Click for larger image.

Cases Run

Storms: 53 complete storms from 2008, 2009, and 2010.

    • 2008 Atlantic: Fay, Gustav, Hanna, Ike

    • 2008 Pacific: Elida, Fausto, Genevieve, Marie, Norbert

    • 2009 Atlantic: Bill, Claudette, Danny, Erika, Fred, Henri, Ida

    • 2009 Pacific: Felicia, Guillermo, Hilda, Ignacio, Jimena, Linda,
      Olaf, Rick

    • 2010 Atlantic: Alex, Bonnie, Collin, Danielle, Earl, Fiona,
      Gaston, Hermine, Igor, Julia, Karl, Lisa, Matthew, Nicole, Otto,
    • 2010 Pacific: Blas, Celia, Darby, Six, Estelle, Eight, Frank, Ten,
      Eleven, Georgette

Initializations: Every 6 h, in cycled mode.

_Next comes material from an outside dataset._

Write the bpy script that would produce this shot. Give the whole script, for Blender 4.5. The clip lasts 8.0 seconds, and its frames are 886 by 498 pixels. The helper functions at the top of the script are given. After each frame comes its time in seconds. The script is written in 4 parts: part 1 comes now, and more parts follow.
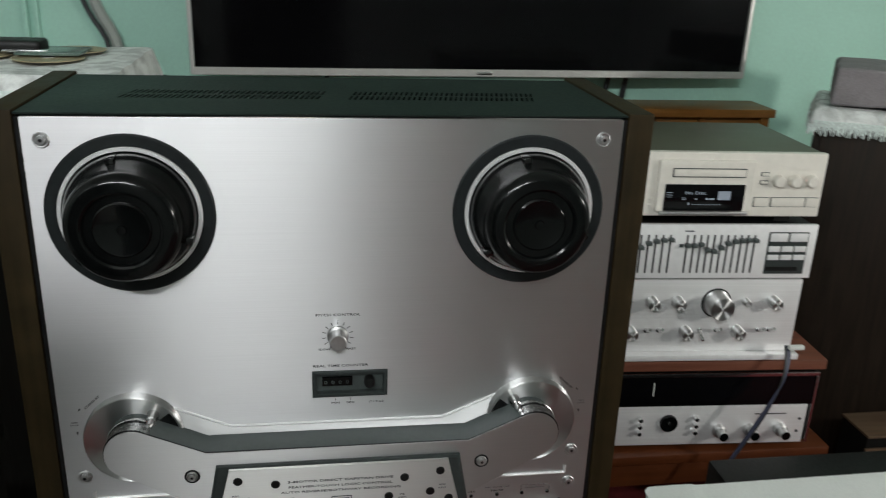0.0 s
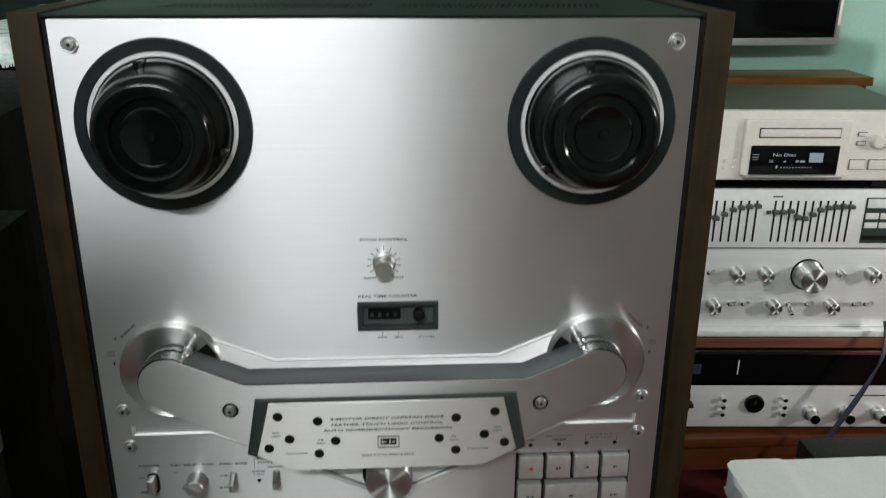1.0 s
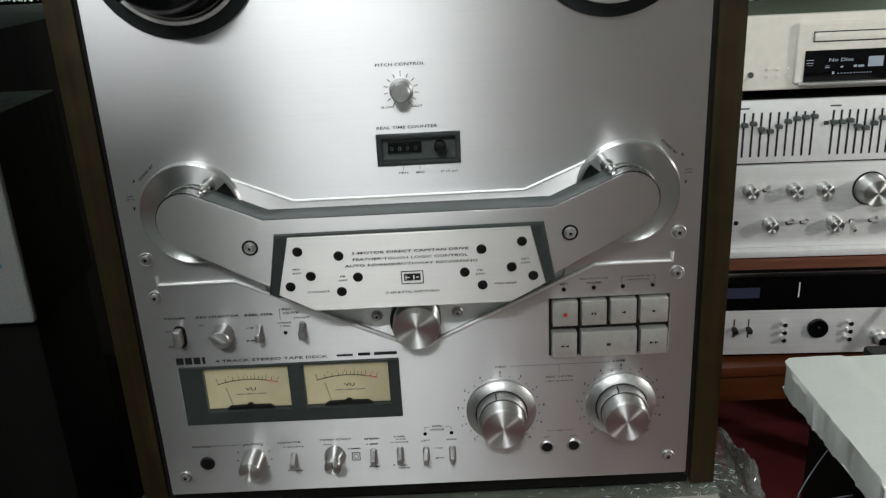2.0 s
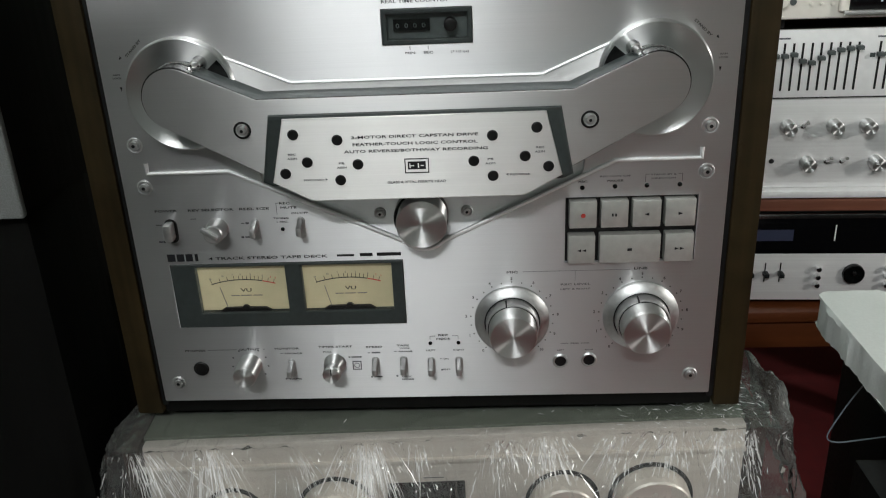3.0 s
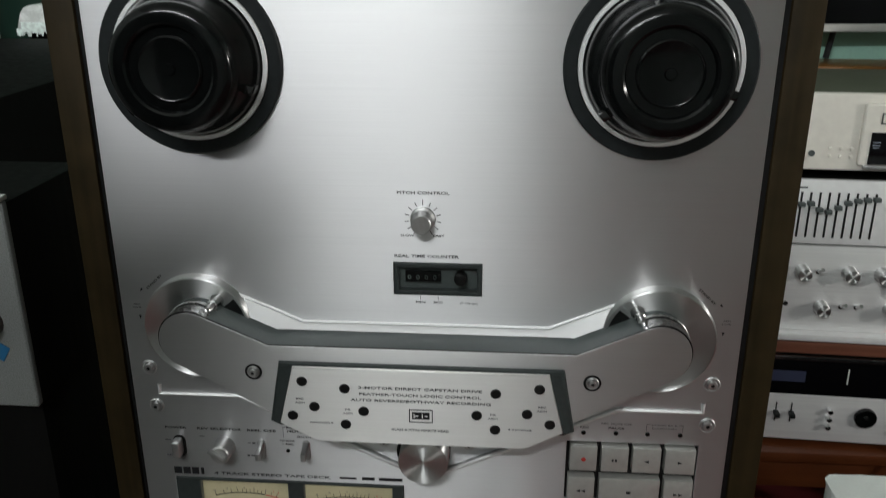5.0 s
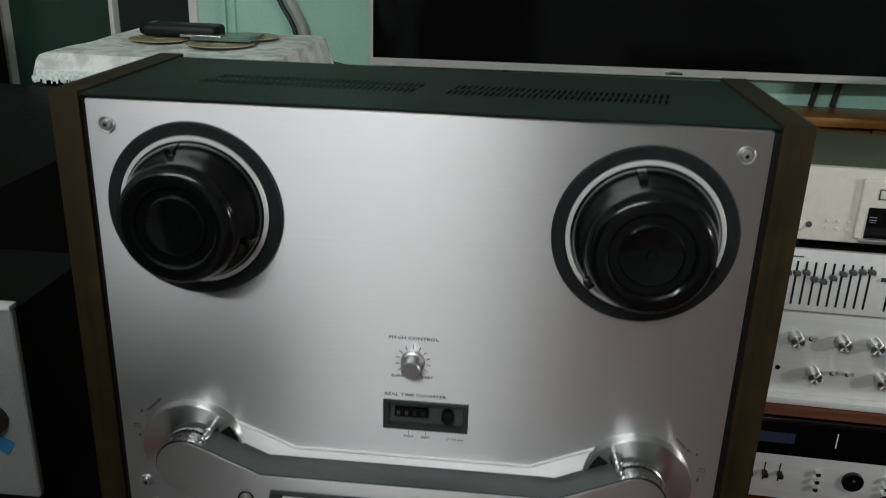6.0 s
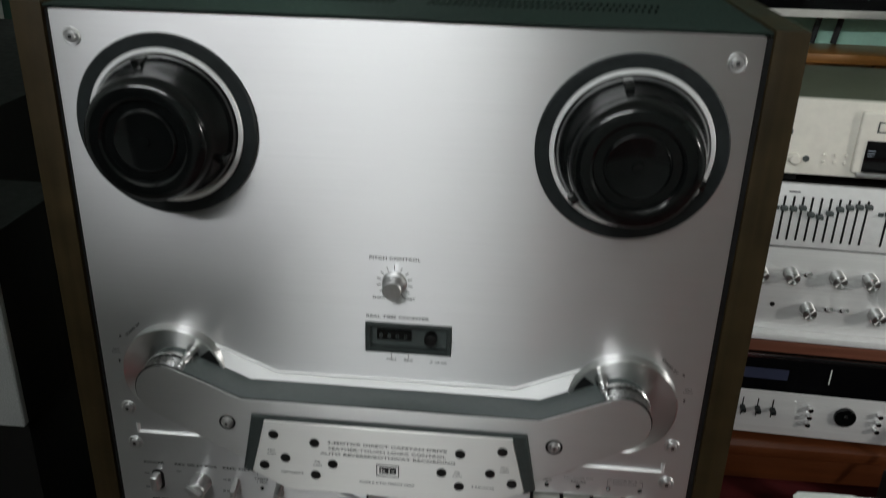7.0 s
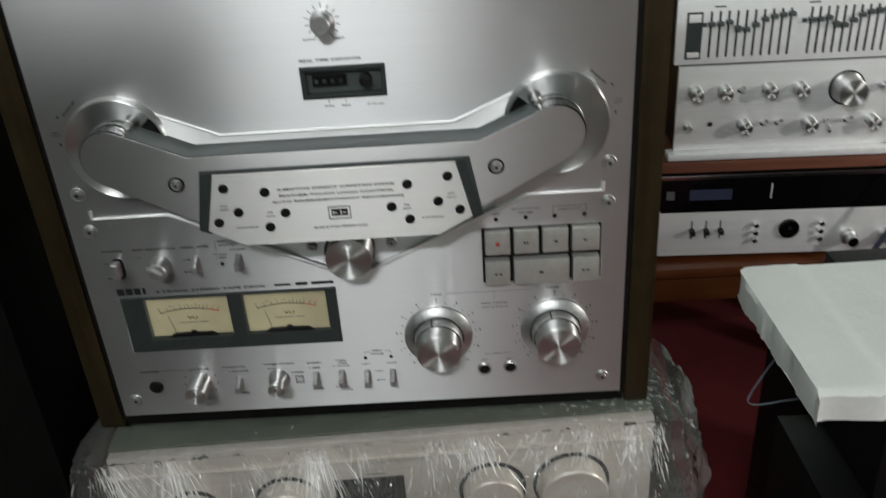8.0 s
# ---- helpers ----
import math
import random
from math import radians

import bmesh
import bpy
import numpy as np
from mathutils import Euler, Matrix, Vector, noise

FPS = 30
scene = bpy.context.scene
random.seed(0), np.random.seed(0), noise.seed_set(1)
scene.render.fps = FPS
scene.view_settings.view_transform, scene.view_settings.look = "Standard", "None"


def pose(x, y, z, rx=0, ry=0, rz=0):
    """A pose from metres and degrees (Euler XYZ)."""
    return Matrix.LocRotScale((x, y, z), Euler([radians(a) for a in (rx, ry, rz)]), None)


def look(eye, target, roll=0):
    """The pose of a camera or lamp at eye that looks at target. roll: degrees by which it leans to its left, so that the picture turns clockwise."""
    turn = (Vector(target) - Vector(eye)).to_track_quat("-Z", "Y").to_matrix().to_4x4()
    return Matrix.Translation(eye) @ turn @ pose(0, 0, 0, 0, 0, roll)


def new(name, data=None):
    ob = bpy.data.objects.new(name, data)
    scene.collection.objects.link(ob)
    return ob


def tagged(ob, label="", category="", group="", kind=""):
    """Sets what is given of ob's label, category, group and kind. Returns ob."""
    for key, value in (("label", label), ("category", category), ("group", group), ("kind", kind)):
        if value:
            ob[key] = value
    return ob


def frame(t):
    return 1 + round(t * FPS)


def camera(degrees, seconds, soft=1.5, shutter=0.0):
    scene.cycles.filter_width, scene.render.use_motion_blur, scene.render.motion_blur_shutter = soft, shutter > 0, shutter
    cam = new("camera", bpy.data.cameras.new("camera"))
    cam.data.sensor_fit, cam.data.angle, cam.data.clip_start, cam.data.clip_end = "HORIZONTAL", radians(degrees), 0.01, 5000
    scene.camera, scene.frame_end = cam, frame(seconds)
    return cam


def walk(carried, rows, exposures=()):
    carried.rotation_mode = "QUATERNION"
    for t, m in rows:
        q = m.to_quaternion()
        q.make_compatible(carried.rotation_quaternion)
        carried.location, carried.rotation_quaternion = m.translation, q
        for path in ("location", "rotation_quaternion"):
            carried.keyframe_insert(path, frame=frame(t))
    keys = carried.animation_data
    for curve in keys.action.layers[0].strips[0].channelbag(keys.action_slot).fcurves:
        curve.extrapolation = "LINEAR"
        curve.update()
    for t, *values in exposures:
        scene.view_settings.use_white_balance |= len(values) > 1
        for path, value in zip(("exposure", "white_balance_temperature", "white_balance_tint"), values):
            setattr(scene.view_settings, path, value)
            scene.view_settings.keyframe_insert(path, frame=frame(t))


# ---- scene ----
cam = camera(55.2, 8.0, soft=1.05, shutter=0.4)
PATH = [
    (0, (-0.017, -0.578, 1.294), (0.284, 1.278, 0.612), 2.2),
    (0.3, (-0.005, -0.564, 1.296), (0.197, 1.302, 0.605), 3.4),
    (0.5, (0.003, -0.553, 1.289), (0.172, 1.316, 0.597), 3.2),
    (0.8, (0.007, -0.542, 1.254), (0.134, 1.328, 0.555), 1.6),
    (1, (0.007, -0.55, 1.226), (0.121, 1.324, 0.536), 0.3),
    (1.2, (0.011, -0.561, 1.196), (0.104, 1.32, 0.523), -0.6),
    (1.5, (0.02, -0.575, 1.155), (0.098, 1.306, 0.481), -1.5),
    (1.7, (0.025, -0.573, 1.133), (0.059, 1.305, 0.447), -2.4),
    (2.8, (0.038, -0.549, 1.068), (-0.057, 1.3, 0.311), -2.6),
    (3, (0.041, -0.543, 1.053), (-0.055, 1.293, 0.268), -2.6),
    (3.5, (0.043, -0.534, 1.053), (-0.036, 1.29, 0.237), -1.8),
    (4, (0.049, -0.523, 1.094), (-0.042, 1.313, 0.308), -1.0),
    (4.5, (0.049, -0.515, 1.141), (-0.059, 1.343, 0.41), 0.0),
    (5, (0.05, -0.506, 1.18), (-0.09, 1.367, 0.492), -0.1),
    (5.2, (0.056, -0.515, 1.177), (-0.097, 1.38, 0.557), 0.2),
    (6.3, (0.059, -0.482, 1.309), (-0.084, 1.364, 0.55), 2.6),
    (6.5, (0.062, -0.479, 1.311), (-0.075, 1.353, 0.52), 2.9),
    (7, (0.069, -0.485, 1.256), (-0.077, 1.337, 0.444), 1.6),
    (7.5, (0.07, -0.521, 1.189), (-0.032, 1.277, 0.319), -2.4),
    (7.7, (0.07, -0.533, 1.162), (-0.035, 1.25, 0.262), -3.6),
    (7.9, (0.08, -0.553, 1.148), (0.01, 1.214, 0.215), -3.8),
    (8, (0.082, -0.557, 1.141), (0.038, 1.203, 0.193), -3.9),
]
walk(cam, [(t, look(eye, target, roll)) for t, eye, target, roll in PATH],
     [(0, -0.12), (1.5, 0.13), (3.5, 0.14), (4.2, 0.03), (5.0, -0.25), (6.5, -0.36), (7.2, -0.14), (8.0, 0.0)])

# ---- world, lights ----
world = bpy.data.worlds.new("night")
scene.world = world
world.use_nodes = True
world.node_tree.nodes["Background"].inputs[0].default_value = (0.01, 0.012, 0.015, 1)
world.node_tree.nodes["Background"].inputs[1].default_value = 0.2


def lamp(name, eye, target, power, sx, sy, colour):
    data = bpy.data.lights.new(name, "AREA")
    data.shape, data.size, data.size_y, data.energy, data.color = "RECTANGLE", sx, sy, power, colour
    ob = new(name, data)
    ob.matrix_world = look(eye, target)
    return ob


lamp("ceiling_tube_light", (-0.66, -1.95, 2.46), (-0.52, 0.0, 0.9), 40, 1.46, 0.07, (0.97, 1.0, 1.01))
# fill added as the tube's upward share, bounced to lighten the shadows
lamp("tube_back_light", (-0.66, -1.99, 2.715), (-0.66, -2.6, 2.80), 44, 1.40, 0.05, (0.97, 1.0, 1.01))
# source out of view, placed by the knobs' leftward shadows on the stack
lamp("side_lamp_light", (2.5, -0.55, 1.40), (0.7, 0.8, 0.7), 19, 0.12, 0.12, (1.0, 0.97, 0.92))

# ---- materials ----


def material(name, colour, rough=0.5, metal=0.0, coat=0.0, spec=0.5):
    m = bpy.data.materials.new(name)
    m.use_nodes = True
    b = m.node_tree.nodes["Principled BSDF"]
    b.inputs["Base Color"].default_value = (*colour, 1)
    b.inputs["Roughness"].default_value = rough
    b.inputs["Metallic"].default_value = metal
    b.inputs["Coat Weight"].default_value = coat
    b.inputs["Specular IOR Level"].default_value = spec
    return m


def node(m, kind, **inputs):
    n = m.node_tree.nodes.new(kind)
    for key, value in inputs.items():
        n.inputs[key.replace("_", " ")].default_value = value
    return n


def link(m, a, out, b, into):
    m.node_tree.links.new(a.outputs[out], b.inputs[into])


def grain(m, size=(1, 1, 1), scale=50.0, detail=4.0, lo=0.8, hi=1.15, bump=0.0, rough=0.0, dist=0.001, second=None):
    """Colour variation, relief and uneven gloss from one or two stretched noises."""
    b = m.node_tree.nodes["Principled BSDF"]
    base = tuple(b.inputs["Base Color"].default_value)
    tc = node(m, "ShaderNodeTexCoord")
    mp = node(m, "ShaderNodeMapping")
    mp.inputs["Scale"].default_value = size
    link(m, tc, "Object", mp, "Vector")
    nz = node(m, "ShaderNodeTexNoise", Scale=scale, Detail=detail)
    link(m, mp, "Vector", nz, "Vector")
    fac = nz
    out = "Fac"
    if second:
        n2 = node(m, "ShaderNodeTexNoise", Scale=second, Detail=3.0)
        link(m, tc, "Object", n2, "Vector")
        mx = node(m, "ShaderNodeMath")
        mx.operation = "ADD"
        link(m, nz, "Fac", mx, 0)
        link(m, n2, "Fac", mx, 1)
        hf = node(m, "ShaderNodeMath")
        hf.operation = "MULTIPLY"
        hf.inputs[1].default_value = 0.5
        link(m, mx, 0, hf, 0)
        fac, out = hf, 0
    ramp = node(m, "ShaderNodeMapRange")
    ramp.inputs["From Min"].default_value, ramp.inputs["From Max"].default_value = 0.3, 0.7
    ramp.inputs["To Min"].default_value, ramp.inputs["To Max"].default_value = lo, hi
    link(m, fac, out, ramp, "Value")
    mul = node(m, "ShaderNodeVectorMath")
    mul.operation = "SCALE"
    mul.inputs[0].default_value = base[:3]
    link(m, ramp, "Result", mul, "Scale")
    link(m, mul, "Vector", b, "Base Color")
    if bump:
        bp = node(m, "ShaderNodeBump", Strength=bump, Distance=dist)
        link(m, fac, out, bp, "Height")
        link(m, bp, "Normal", b, "Normal")
    if rough:
        r0 = b.inputs["Roughness"].default_value
        rr = node(m, "ShaderNodeMapRange")
        rr.inputs["From Min"].default_value, rr.inputs["From Max"].default_value = 0.3, 0.7
        rr.inputs["To Min"].default_value, rr.inputs["To Max"].default_value = max(0.02, r0 - rough), r0 + rough
        link(m, fac, out, rr, "Value")
        link(m, rr, "Result", b, "Roughness")
    return m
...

Forecast Length: 126 hours; output files available every 6 hours

Verification

The characteristics of the forecast storm (location, intensity, structure) were compared against the Best Track using the National Hurricane Center (NHC) Verification System (NHCVx). The HNR2 ATCF files were produced by the DTC as part of this test, while the HR20 ATCF files were supplied by NOAA/NCEP/EMC. The NHCVx was run separately for each case, at 6-hourly forecast lead times, out to 120 h, in order to generate a distribution of errors. Verification was performed for any geographical location for which Best Track was available, including over land. No verification was performed when the observed storm was classified as a low or wave.

An R-statistical language script was run on an homogenous sample of the HNR2 and HR20 datasets to aggregate the errors and to create summary metrics including the mean and median of track error, intensity error, absolute intensity error, and radii of 34, 50, and 64 kt wind in all four quadrants. All metrics are accompanied of 95% confidence intervals to describe the uncertainty in the results due to sampling limitations.

For the purposes of comparing the HNR2 and HR20 forecasts, pairwise differences (HNR2-HR20) of track error, and absolute intensity error, and absolute wind radii error were computed and aggregated with a R-statistical language script. Ninety-five percent confidence intervals on the median were computed to determine if there is a statistically significant difference between the two configurations.